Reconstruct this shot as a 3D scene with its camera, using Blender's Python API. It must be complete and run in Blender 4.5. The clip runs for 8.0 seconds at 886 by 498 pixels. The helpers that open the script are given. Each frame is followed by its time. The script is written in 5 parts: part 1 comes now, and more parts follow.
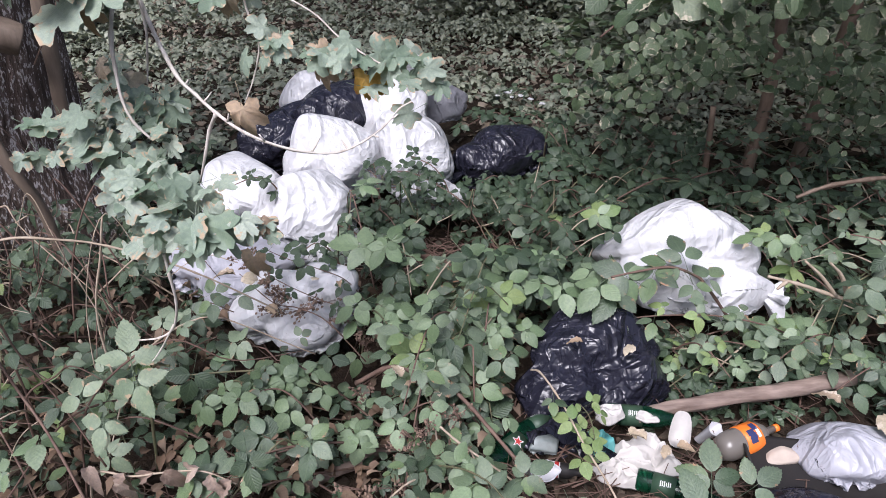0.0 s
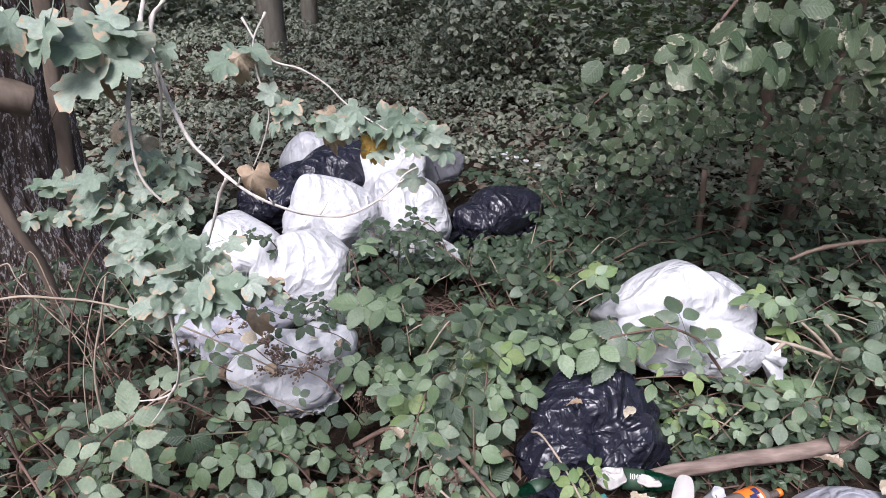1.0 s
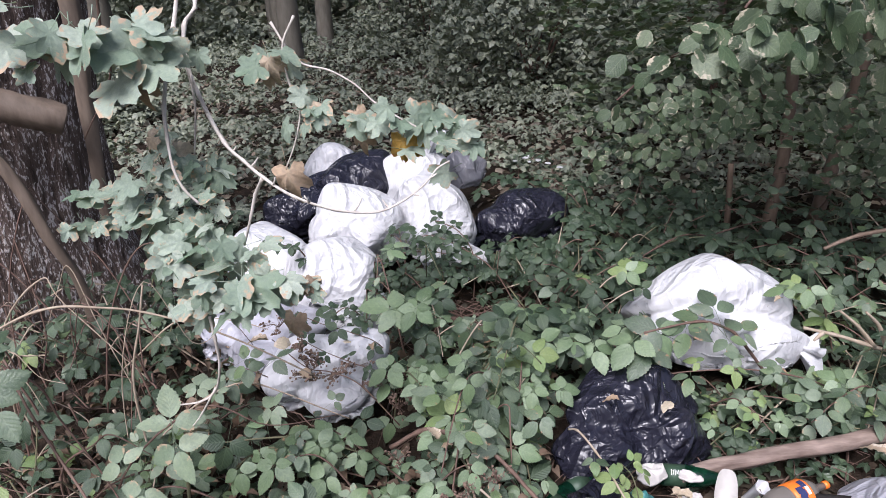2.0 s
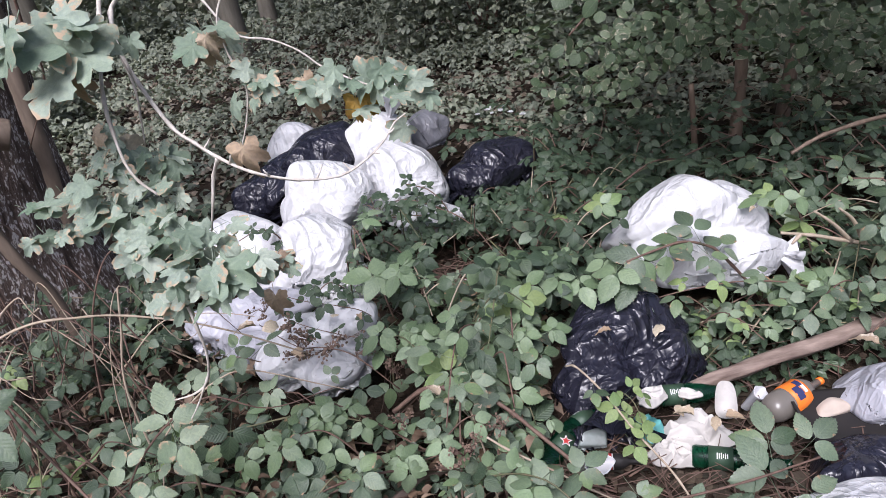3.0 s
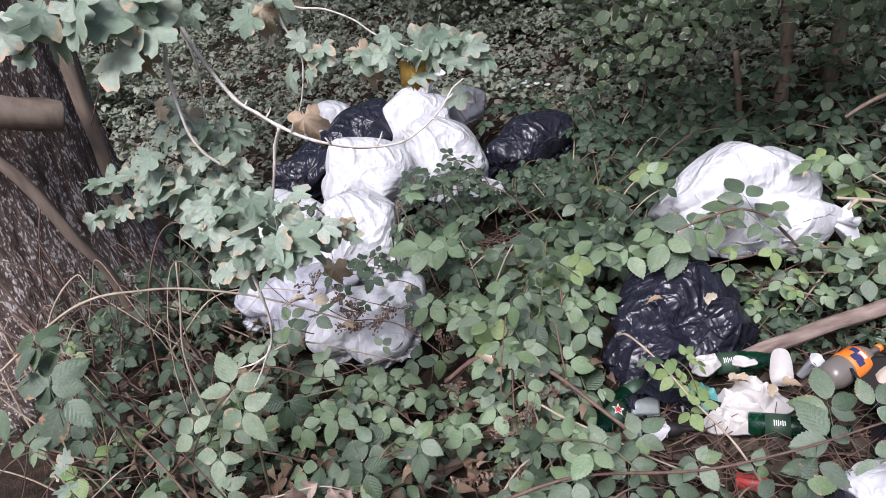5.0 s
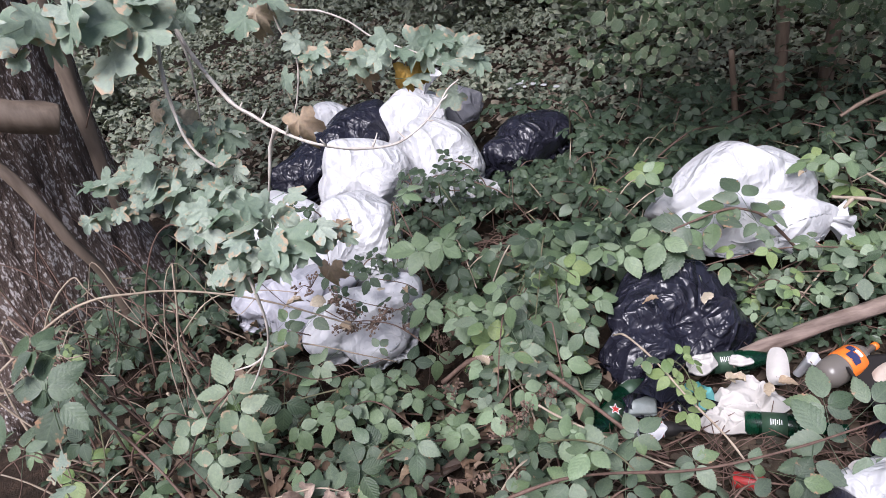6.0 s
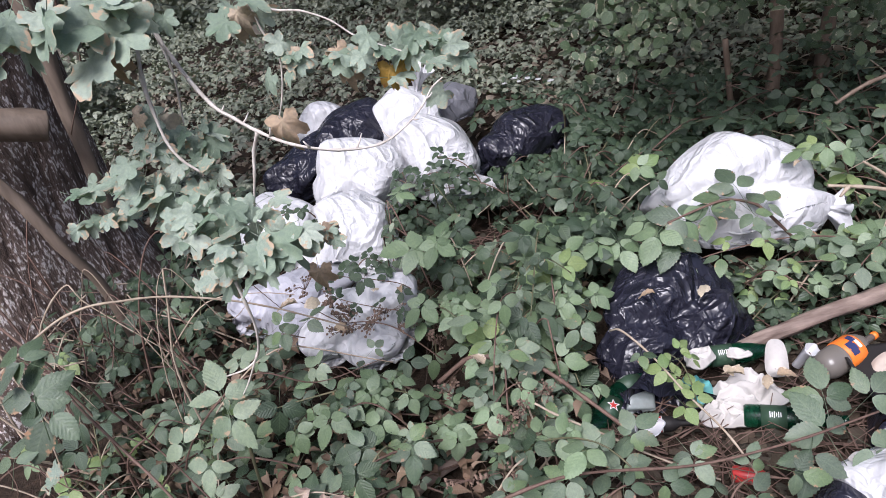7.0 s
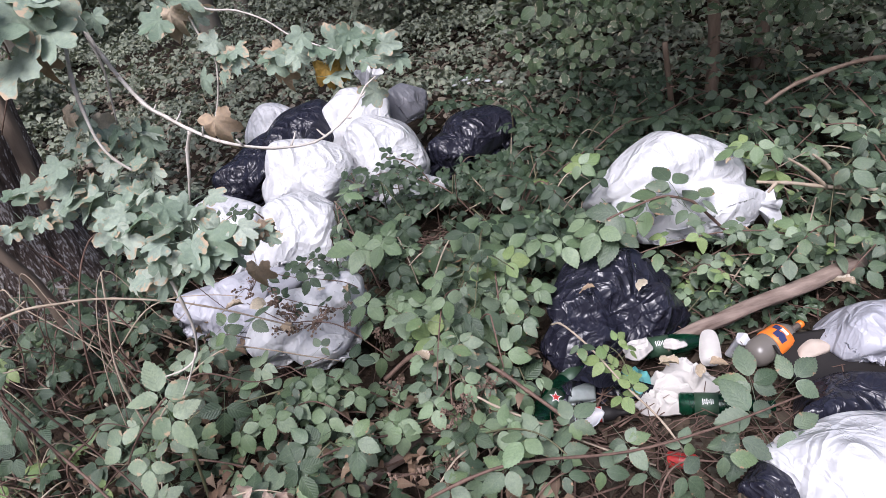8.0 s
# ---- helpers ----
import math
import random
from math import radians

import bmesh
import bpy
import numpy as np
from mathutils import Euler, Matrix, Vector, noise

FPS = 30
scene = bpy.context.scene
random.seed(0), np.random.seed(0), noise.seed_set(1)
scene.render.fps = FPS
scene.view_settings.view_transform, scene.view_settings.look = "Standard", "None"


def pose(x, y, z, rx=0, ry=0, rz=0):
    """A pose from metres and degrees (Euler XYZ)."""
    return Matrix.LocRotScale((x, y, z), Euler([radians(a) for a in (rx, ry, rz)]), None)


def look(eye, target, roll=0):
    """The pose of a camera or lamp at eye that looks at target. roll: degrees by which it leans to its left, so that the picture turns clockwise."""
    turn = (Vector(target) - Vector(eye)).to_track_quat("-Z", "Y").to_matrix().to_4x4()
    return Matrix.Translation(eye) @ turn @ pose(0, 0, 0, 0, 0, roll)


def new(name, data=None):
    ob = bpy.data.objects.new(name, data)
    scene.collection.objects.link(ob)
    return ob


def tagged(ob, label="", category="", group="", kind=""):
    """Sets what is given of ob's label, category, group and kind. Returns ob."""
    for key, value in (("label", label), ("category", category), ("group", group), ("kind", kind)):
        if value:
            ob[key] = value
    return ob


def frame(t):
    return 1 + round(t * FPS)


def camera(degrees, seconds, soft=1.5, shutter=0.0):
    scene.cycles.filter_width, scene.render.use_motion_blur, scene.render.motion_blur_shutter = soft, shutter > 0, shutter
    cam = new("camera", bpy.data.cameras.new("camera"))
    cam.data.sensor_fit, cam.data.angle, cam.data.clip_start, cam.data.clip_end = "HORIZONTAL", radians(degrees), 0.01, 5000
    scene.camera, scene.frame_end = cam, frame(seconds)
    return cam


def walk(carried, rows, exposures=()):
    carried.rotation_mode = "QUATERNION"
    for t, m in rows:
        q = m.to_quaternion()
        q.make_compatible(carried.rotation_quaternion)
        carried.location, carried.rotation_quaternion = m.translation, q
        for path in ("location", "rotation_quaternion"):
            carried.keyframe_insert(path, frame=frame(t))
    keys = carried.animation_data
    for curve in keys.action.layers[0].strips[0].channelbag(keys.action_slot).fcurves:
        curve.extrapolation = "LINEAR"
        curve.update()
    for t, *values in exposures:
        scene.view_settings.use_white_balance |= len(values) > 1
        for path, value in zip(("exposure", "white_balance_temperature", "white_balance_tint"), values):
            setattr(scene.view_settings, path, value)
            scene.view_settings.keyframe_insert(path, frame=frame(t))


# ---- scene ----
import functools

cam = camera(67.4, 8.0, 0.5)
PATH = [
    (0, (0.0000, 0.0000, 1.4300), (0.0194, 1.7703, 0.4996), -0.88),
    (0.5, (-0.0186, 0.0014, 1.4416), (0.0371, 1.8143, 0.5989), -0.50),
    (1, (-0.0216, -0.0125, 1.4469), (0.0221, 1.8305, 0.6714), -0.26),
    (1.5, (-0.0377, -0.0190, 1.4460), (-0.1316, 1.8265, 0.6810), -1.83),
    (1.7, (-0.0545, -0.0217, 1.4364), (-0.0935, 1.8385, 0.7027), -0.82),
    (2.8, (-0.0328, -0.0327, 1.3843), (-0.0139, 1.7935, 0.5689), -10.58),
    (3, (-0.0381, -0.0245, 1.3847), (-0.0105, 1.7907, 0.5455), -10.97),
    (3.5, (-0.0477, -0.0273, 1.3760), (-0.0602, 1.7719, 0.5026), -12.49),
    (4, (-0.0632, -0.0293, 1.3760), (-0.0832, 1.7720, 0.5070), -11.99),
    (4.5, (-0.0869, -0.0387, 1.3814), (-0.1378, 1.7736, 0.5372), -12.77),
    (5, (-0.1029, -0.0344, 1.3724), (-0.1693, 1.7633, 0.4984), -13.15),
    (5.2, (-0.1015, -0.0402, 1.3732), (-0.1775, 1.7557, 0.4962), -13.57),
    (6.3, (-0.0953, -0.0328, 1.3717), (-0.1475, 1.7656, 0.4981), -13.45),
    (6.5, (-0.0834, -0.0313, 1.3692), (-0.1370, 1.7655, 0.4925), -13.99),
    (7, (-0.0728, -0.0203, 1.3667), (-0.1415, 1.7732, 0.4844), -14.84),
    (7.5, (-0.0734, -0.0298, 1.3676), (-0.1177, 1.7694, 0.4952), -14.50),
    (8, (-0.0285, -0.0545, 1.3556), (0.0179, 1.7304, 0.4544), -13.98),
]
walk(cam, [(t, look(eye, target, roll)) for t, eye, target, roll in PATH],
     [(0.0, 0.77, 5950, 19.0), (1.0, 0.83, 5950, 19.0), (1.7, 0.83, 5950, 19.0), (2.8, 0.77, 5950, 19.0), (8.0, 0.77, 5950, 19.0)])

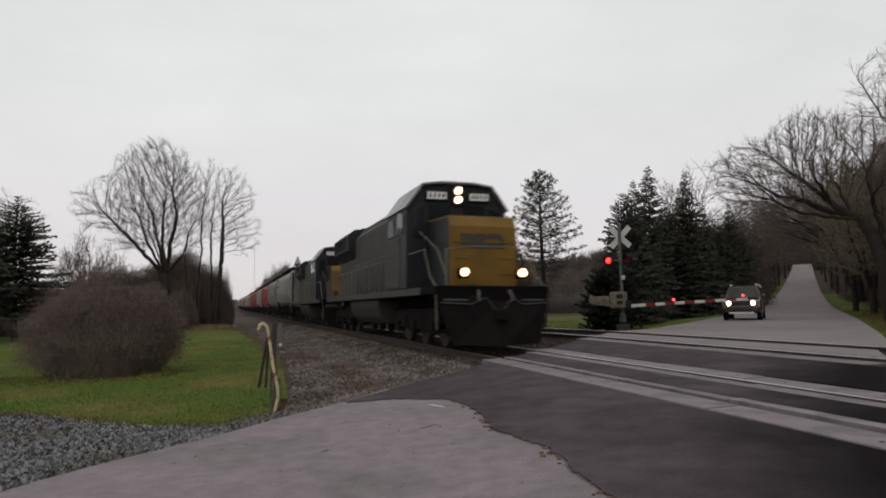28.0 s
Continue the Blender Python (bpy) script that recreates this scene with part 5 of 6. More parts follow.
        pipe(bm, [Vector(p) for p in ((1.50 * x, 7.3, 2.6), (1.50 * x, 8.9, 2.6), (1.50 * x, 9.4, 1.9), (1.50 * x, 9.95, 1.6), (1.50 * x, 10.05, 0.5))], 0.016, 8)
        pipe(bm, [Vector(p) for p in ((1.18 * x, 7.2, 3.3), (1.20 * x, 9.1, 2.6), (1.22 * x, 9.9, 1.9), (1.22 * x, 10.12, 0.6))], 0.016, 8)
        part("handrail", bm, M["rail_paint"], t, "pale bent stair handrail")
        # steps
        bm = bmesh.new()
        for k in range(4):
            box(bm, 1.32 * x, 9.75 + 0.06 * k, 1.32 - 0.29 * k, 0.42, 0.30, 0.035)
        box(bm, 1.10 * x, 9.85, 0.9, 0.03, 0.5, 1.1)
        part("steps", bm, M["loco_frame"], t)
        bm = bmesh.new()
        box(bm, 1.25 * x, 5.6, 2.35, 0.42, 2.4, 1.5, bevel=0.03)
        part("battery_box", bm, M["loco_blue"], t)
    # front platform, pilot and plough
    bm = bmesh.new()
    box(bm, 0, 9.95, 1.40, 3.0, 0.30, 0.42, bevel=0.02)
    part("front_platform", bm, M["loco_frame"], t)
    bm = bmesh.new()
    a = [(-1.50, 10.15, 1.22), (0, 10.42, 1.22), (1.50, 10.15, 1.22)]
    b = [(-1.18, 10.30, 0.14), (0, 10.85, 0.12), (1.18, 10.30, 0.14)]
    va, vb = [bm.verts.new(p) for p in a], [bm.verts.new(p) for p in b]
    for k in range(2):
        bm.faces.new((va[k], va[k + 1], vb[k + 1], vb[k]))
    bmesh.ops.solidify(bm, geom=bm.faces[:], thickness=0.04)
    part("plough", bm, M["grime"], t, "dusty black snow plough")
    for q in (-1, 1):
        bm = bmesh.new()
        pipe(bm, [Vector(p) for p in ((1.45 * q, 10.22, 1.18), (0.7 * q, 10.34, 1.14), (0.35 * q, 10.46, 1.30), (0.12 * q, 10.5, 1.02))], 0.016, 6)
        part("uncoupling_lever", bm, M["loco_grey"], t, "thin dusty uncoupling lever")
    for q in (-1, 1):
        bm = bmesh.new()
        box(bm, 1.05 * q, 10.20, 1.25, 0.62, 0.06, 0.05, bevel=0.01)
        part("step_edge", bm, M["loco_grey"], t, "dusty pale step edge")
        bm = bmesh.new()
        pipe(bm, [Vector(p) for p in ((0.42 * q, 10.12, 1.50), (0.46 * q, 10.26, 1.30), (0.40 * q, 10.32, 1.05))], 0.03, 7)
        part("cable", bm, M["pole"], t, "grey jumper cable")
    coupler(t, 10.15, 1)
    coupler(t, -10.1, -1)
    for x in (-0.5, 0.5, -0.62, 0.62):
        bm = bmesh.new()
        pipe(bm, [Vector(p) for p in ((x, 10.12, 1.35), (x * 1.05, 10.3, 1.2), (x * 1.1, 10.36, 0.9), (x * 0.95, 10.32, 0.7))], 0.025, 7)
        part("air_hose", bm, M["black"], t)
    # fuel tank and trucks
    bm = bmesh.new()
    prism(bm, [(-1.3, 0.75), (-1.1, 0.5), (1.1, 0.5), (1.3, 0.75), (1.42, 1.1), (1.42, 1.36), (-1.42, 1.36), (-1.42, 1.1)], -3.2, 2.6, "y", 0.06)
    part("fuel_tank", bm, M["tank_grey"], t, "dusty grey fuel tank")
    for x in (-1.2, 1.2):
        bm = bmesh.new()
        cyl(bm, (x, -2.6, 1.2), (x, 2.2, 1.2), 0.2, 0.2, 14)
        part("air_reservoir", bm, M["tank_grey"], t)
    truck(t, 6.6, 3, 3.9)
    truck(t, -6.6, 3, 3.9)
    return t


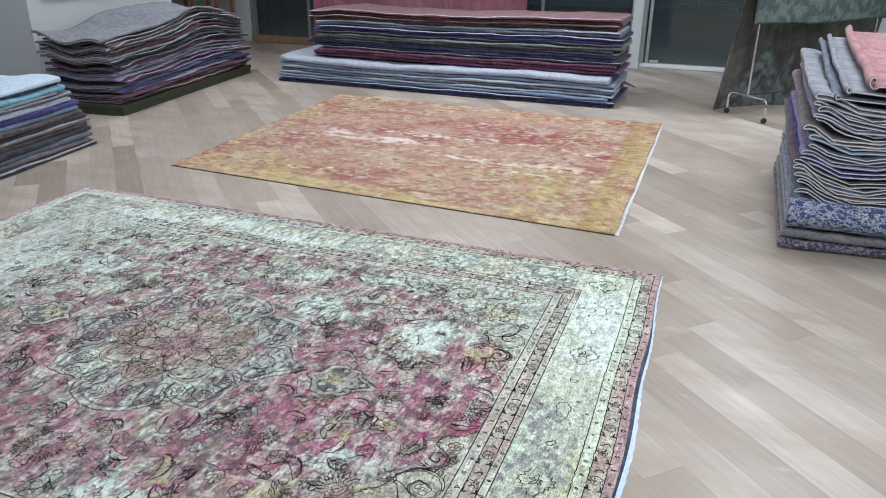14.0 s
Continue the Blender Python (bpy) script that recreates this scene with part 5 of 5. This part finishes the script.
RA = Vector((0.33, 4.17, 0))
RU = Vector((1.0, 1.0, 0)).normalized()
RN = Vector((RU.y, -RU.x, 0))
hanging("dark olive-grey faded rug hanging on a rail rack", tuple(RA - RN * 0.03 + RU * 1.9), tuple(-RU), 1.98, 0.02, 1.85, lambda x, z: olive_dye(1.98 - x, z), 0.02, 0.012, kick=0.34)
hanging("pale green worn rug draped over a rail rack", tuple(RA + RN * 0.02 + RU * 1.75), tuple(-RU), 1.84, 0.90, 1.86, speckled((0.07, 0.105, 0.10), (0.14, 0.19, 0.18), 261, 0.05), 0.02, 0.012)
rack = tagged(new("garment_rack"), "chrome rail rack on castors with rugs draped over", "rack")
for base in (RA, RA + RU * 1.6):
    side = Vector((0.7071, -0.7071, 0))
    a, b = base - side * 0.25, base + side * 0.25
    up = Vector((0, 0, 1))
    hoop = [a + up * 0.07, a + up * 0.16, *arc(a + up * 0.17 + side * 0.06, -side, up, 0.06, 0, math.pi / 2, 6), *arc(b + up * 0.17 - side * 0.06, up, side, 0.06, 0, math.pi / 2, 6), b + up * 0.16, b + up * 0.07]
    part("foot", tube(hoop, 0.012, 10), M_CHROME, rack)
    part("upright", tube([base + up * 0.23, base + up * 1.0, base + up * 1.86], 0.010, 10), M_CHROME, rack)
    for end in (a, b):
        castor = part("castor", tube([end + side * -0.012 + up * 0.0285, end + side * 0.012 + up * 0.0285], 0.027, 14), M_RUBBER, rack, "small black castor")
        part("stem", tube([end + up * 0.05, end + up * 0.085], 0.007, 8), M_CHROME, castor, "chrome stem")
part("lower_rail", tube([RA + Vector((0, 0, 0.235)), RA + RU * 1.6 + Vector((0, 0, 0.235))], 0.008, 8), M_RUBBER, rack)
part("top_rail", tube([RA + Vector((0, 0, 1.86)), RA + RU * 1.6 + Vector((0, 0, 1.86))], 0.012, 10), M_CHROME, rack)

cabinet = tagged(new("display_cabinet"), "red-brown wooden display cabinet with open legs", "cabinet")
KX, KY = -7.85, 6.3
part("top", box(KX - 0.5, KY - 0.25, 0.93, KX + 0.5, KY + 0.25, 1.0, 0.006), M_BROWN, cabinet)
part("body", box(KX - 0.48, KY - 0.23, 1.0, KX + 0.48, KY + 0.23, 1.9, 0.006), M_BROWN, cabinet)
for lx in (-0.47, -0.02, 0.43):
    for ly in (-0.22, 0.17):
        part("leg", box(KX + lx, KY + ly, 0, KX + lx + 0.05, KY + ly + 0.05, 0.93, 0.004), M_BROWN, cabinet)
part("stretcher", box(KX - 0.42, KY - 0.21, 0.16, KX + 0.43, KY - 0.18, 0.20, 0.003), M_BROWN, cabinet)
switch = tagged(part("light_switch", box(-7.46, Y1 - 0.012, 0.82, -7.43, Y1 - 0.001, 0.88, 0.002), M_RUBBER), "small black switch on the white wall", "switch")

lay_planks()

* EXERCISE GOAL *
Exactly and exclusively, reproduce the lines that start at the line containing "import numpy as np" and end at the line containing "pose from metres", inclusive of both.

* SOLUTION TO THE EXERCISE *
import numpy as np
from mathutils import Euler, Matrix, Vector, noise

FPS = 30
scene = bpy.context.scene
random.seed(0), np.random.seed(0), noise.seed_set(1)
scene.render.fps = FPS
scene.view_settings.view_transform, scene.view_settings.look = "Standard", "None"


def pose(x, y, z, rx=0, ry=0, rz=0):
    """A pose from metres and degrees (Euler XYZ)."""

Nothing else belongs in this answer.